[Required task]: Each line below must be set down exactly; omit any image you find.

[Material provided]:
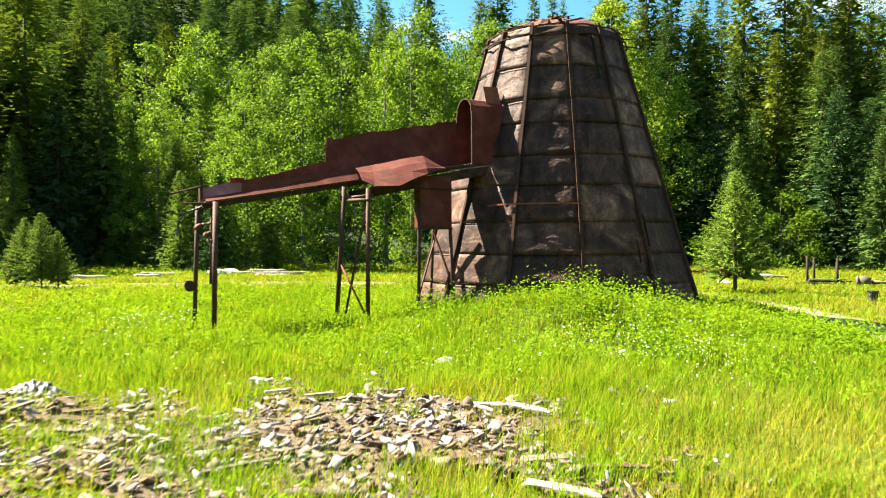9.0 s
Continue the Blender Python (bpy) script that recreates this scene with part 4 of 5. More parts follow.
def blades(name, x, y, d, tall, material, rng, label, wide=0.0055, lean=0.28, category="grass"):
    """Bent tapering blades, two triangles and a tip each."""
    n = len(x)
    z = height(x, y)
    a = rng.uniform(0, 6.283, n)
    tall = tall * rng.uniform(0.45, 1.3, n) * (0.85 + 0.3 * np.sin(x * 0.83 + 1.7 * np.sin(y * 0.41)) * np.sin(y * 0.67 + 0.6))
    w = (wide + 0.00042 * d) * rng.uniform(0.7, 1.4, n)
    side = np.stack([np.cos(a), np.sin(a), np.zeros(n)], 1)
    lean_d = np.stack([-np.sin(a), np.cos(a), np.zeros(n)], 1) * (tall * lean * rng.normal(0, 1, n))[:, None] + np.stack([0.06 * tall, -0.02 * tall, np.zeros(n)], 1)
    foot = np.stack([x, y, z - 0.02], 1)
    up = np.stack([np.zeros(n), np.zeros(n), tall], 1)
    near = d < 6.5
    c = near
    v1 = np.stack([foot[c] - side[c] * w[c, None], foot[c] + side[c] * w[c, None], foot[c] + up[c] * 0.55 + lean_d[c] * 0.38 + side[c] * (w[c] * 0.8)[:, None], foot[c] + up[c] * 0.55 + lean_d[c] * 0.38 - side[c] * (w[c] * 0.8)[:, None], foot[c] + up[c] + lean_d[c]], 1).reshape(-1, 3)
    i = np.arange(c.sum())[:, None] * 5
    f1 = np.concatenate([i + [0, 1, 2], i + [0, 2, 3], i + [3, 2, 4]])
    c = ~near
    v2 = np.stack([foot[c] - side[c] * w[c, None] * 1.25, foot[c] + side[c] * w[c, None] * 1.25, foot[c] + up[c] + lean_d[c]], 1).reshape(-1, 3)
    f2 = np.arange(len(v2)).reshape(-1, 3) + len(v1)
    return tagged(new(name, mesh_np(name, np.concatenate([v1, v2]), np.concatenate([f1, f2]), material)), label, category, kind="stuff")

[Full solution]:
9.0 s
Continue the Blender Python (bpy) script that recreates this scene with part 4 of 5. More parts follow.
def blades(name, x, y, d, tall, material, rng, label, wide=0.0055, lean=0.28, category="grass"):
    """Bent tapering blades, two triangles and a tip each."""
    n = len(x)
    z = height(x, y)
    a = rng.uniform(0, 6.283, n)
    tall = tall * rng.uniform(0.45, 1.3, n) * (0.85 + 0.3 * np.sin(x * 0.83 + 1.7 * np.sin(y * 0.41)) * np.sin(y * 0.67 + 0.6))
    w = (wide + 0.00042 * d) * rng.uniform(0.7, 1.4, n)
    side = np.stack([np.cos(a), np.sin(a), np.zeros(n)], 1)
    lean_d = np.stack([-np.sin(a), np.cos(a), np.zeros(n)], 1) * (tall * lean * rng.normal(0, 1, n))[:, None] + np.stack([0.06 * tall, -0.02 * tall, np.zeros(n)], 1)
    foot = np.stack([x, y, z - 0.02], 1)
    up = np.stack([np.zeros(n), np.zeros(n), tall], 1)
    near = d < 6.5
    c = near
    v1 = np.stack([foot[c] - side[c] * w[c, None], foot[c] + side[c] * w[c, None], foot[c] + up[c] * 0.55 + lean_d[c] * 0.38 + side[c] * (w[c] * 0.8)[:, None], foot[c] + up[c] * 0.55 + lean_d[c] * 0.38 - side[c] * (w[c] * 0.8)[:, None], foot[c] + up[c] + lean_d[c]], 1).reshape(-1, 3)
    i = np.arange(c.sum())[:, None] * 5
    f1 = np.concatenate([i + [0, 1, 2], i + [0, 2, 3], i + [3, 2, 4]])
    c = ~near
    v2 = np.stack([foot[c] - side[c] * w[c, None] * 1.25, foot[c] + side[c] * w[c, None] * 1.25, foot[c] + up[c] + lean_d[c]], 1).reshape(-1, 3)
    f2 = np.arange(len(v2)).reshape(-1, 3) + len(v1)
    return tagged(new(name, mesh_np(name, np.concatenate([v1, v2]), np.concatenate([f1, f2]), material)), label, category, kind="stuff")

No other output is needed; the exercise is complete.